== Task objective ==
Exactly as written, write out the lines below from the first to the one containing "what is given", inclusive. Pictures do not belong in the copy.

== Dataset section ==
------------------------------

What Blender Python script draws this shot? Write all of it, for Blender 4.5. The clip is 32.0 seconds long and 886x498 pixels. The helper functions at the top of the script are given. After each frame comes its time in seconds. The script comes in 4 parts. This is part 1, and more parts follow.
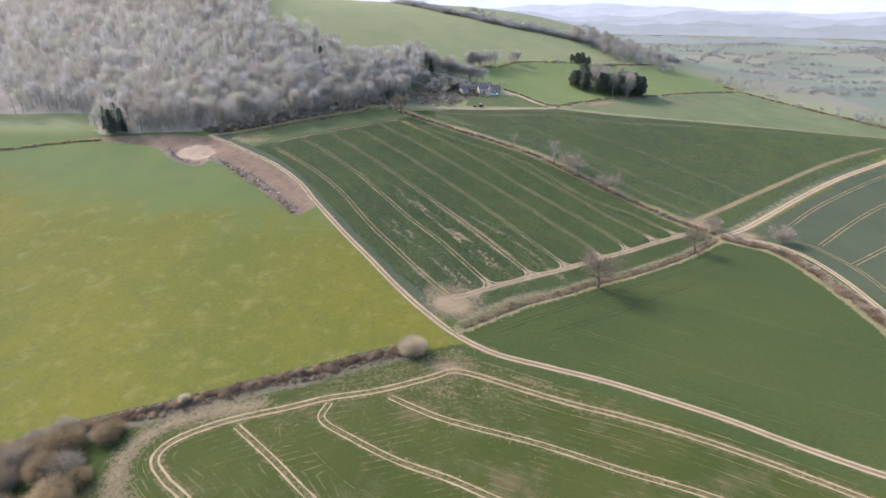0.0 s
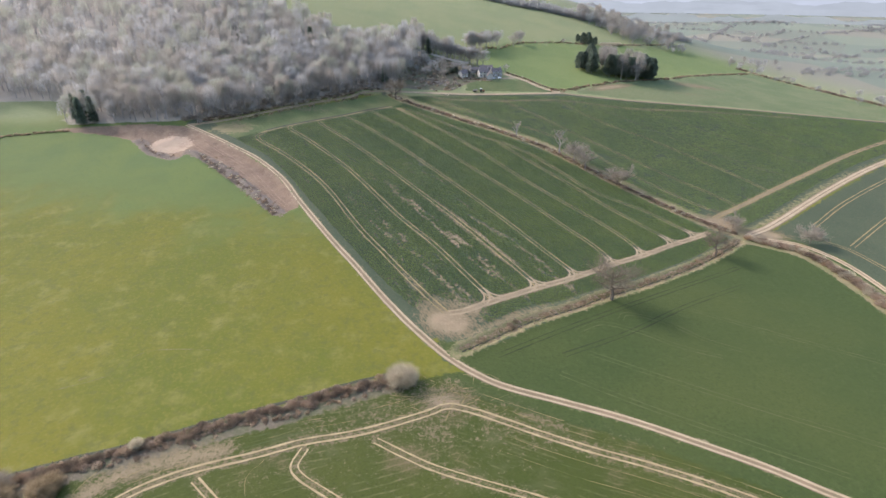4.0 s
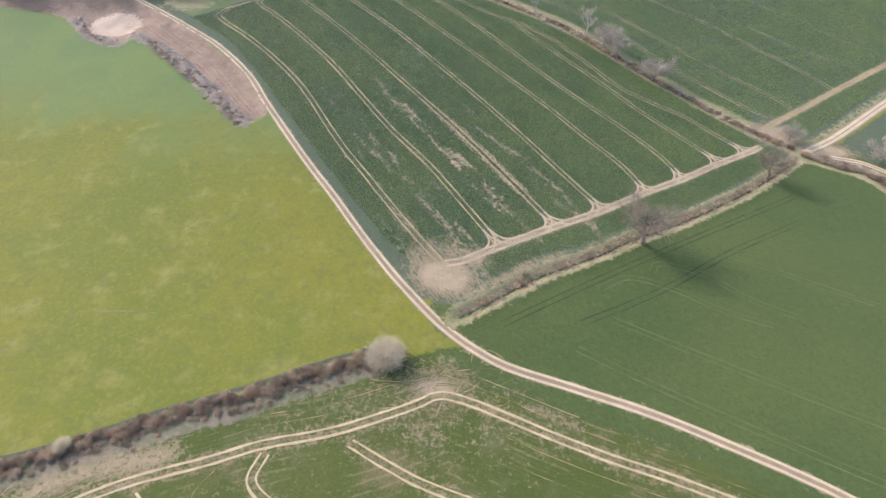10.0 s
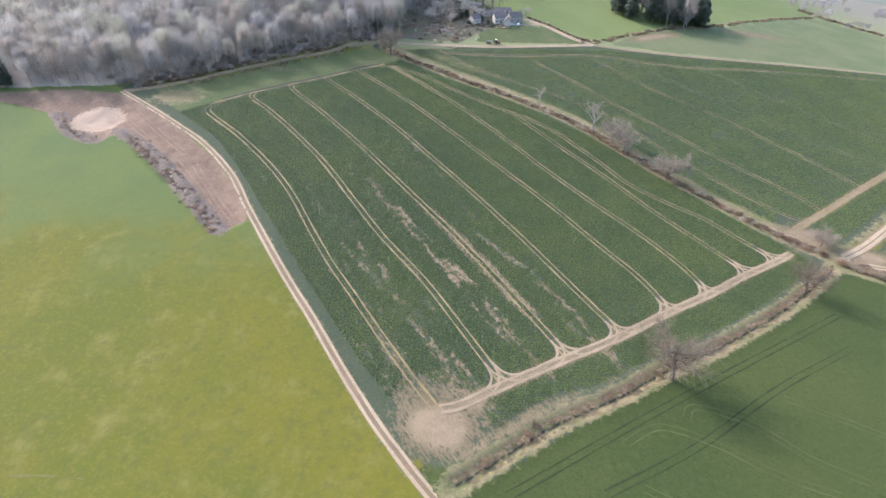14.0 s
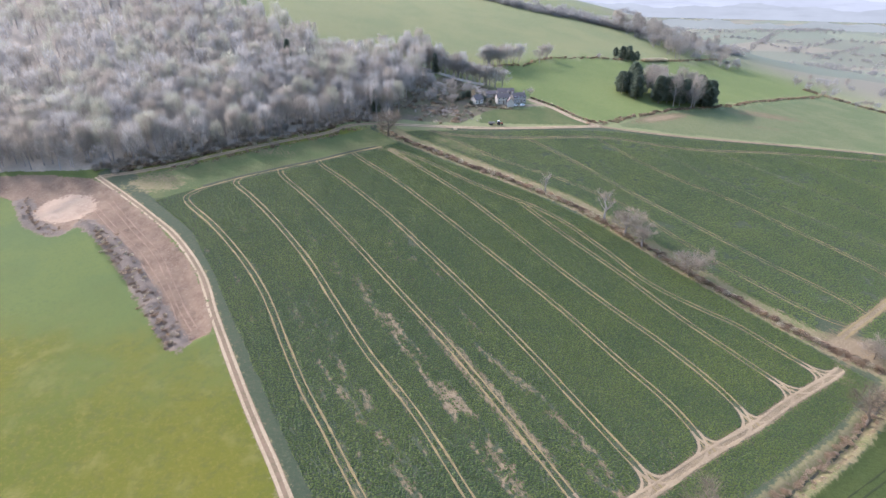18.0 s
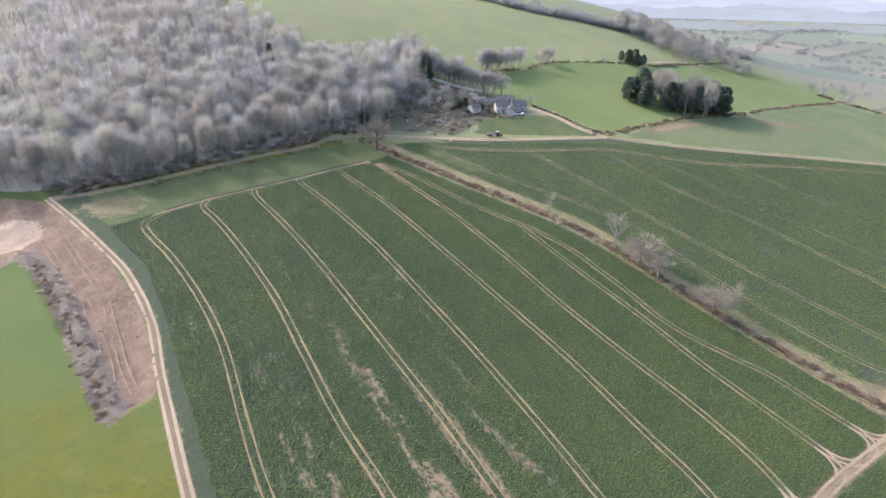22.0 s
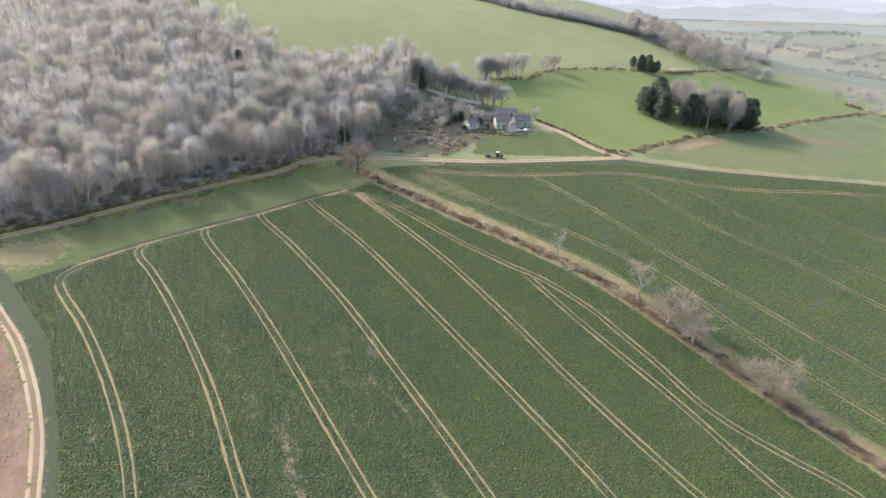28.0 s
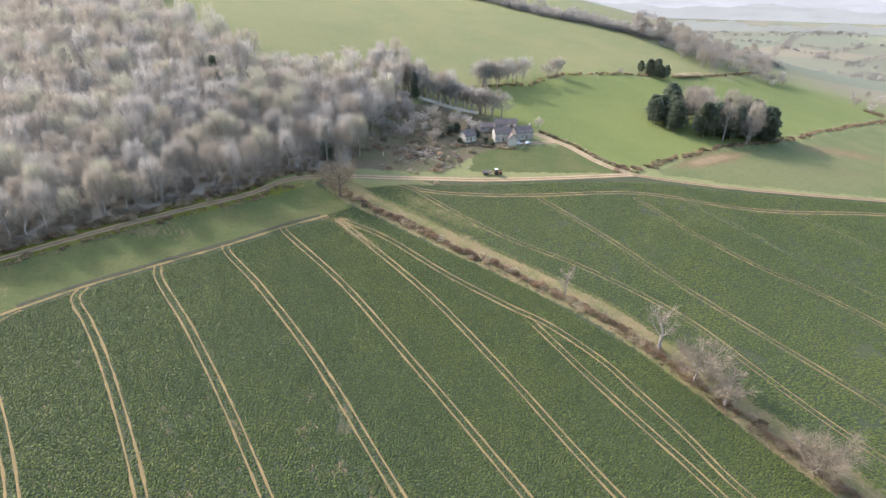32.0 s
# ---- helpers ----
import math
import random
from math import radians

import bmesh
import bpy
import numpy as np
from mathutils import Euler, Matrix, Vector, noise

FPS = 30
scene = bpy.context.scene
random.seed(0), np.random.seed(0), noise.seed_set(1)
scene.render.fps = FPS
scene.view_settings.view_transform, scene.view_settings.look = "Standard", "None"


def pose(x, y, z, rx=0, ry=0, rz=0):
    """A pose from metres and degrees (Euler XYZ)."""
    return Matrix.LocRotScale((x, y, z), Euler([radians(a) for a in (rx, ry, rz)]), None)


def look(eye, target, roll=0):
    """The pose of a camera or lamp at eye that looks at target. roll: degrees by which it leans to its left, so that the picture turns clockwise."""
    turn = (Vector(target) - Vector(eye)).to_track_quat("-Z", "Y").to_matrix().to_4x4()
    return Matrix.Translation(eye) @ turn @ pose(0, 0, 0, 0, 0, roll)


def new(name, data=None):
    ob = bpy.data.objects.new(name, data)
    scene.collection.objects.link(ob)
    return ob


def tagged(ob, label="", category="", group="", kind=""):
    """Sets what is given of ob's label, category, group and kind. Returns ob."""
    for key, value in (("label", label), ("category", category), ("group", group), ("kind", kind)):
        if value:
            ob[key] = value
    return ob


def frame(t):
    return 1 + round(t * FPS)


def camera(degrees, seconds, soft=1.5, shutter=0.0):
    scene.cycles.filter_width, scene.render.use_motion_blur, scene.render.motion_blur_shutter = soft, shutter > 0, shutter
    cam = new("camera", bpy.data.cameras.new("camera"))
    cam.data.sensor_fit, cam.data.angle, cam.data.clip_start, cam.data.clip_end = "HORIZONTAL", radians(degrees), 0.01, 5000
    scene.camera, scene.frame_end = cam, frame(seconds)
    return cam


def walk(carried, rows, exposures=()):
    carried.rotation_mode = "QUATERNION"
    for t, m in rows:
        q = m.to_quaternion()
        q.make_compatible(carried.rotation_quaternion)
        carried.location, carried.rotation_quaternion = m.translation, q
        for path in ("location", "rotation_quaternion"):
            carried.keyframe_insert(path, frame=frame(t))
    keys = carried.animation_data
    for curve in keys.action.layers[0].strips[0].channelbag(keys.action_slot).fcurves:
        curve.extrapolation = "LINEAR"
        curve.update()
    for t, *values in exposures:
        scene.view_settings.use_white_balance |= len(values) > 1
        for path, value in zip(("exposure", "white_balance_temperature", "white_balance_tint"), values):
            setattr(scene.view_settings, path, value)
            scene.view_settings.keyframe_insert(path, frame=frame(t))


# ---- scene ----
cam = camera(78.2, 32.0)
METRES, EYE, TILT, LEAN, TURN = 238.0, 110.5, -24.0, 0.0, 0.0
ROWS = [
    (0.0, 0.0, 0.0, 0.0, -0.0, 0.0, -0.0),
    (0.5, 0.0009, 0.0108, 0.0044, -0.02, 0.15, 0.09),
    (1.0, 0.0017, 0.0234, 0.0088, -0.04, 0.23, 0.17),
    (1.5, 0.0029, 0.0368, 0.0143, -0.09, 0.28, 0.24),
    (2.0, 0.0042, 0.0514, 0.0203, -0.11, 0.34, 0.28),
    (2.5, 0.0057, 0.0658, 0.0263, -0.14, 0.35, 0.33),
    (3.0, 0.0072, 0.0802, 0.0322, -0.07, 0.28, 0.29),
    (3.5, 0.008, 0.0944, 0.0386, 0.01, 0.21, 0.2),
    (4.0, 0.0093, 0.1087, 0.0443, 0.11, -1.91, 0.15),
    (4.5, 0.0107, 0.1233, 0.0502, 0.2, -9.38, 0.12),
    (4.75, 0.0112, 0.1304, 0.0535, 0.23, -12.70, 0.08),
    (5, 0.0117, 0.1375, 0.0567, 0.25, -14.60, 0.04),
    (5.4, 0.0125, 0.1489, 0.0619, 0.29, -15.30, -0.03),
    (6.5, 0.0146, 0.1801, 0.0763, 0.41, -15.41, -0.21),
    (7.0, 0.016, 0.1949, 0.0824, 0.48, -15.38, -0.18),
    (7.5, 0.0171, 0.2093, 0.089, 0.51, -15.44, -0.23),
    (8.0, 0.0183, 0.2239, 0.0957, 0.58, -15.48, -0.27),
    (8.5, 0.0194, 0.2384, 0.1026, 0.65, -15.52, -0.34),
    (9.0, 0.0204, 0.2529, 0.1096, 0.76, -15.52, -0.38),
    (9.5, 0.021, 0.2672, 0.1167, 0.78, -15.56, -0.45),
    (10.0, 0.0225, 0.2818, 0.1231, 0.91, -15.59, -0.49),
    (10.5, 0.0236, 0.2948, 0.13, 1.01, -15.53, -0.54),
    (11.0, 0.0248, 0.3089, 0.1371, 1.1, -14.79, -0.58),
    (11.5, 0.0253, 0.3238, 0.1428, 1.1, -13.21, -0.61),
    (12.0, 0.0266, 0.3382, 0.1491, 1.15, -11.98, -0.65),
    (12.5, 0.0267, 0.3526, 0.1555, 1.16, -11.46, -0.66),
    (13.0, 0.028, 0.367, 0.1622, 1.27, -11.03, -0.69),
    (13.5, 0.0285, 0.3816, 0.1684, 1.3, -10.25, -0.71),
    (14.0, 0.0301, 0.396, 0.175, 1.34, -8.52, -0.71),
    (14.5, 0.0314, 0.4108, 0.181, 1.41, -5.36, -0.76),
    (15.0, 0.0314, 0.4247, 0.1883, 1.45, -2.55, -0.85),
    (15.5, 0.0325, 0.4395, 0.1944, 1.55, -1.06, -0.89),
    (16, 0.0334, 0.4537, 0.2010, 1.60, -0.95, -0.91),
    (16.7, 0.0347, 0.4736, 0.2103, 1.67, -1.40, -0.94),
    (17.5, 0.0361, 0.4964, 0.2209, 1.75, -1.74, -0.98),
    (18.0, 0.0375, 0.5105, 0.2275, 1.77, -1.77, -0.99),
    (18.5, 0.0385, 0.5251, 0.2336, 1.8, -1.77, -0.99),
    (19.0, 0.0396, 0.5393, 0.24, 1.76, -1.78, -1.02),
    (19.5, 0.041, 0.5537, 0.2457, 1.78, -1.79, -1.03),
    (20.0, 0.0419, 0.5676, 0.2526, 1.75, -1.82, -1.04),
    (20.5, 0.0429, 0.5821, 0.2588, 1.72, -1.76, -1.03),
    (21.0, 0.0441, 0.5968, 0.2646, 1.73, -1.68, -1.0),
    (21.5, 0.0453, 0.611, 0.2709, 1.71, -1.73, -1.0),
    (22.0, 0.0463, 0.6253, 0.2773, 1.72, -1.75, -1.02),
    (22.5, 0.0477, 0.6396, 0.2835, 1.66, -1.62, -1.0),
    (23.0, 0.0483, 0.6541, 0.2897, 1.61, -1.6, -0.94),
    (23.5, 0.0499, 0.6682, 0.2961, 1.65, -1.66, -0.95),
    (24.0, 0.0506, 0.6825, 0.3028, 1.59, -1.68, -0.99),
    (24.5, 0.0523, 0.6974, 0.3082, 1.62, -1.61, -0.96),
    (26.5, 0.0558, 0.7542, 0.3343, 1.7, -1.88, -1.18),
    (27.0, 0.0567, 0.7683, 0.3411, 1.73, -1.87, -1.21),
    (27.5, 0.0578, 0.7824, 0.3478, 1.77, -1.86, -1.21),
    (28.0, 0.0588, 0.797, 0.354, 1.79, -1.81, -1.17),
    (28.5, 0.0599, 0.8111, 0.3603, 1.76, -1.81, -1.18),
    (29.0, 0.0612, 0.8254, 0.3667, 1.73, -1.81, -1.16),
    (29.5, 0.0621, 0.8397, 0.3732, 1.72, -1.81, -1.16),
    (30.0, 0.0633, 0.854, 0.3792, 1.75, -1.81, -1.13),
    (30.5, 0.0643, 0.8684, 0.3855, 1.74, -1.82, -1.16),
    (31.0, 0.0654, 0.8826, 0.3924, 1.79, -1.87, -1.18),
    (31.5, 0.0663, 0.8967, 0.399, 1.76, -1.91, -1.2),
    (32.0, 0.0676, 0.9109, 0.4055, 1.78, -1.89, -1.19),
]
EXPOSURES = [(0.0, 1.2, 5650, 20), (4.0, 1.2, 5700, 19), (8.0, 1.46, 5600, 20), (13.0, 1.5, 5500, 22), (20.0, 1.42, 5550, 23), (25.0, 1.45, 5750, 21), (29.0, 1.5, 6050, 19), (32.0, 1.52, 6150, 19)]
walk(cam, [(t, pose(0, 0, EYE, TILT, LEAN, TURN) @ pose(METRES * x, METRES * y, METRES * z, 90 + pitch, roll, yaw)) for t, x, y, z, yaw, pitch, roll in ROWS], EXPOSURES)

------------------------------

== Exercise result ==
What Blender Python script draws this shot? Write all of it, for Blender 4.5. The clip is 32.0 seconds long and 886x498 pixels. The helper functions at the top of the script are given. After each frame comes its time in seconds. The script comes in 4 parts. This is part 1, and more parts follow.
0.0 s
4.0 s
10.0 s
14.0 s
18.0 s
22.0 s
28.0 s
32.0 s
# ---- helpers ----
import math
import random
from math import radians

import bmesh
import bpy
import numpy as np
from mathutils import Euler, Matrix, Vector, noise

FPS = 30
scene = bpy.context.scene
random.seed(0), np.random.seed(0), noise.seed_set(1)
scene.render.fps = FPS
scene.view_settings.view_transform, scene.view_settings.look = "Standard", "None"


def pose(x, y, z, rx=0, ry=0, rz=0):
    """A pose from metres and degrees (Euler XYZ)."""
    return Matrix.LocRotScale((x, y, z), Euler([radians(a) for a in (rx, ry, rz)]), None)


def look(eye, target, roll=0):
    """The pose of a camera or lamp at eye that looks at target. roll: degrees by which it leans to its left, so that the picture turns clockwise."""
    turn = (Vector(target) - Vector(eye)).to_track_quat("-Z", "Y").to_matrix().to_4x4()
    return Matrix.Translation(eye) @ turn @ pose(0, 0, 0, 0, 0, roll)


def new(name, data=None):
    ob = bpy.data.objects.new(name, data)
    scene.collection.objects.link(ob)
    return ob


def tagged(ob, label="", category="", group="", kind=""):
    """Sets what is given of ob's label, category, group and kind. Returns ob."""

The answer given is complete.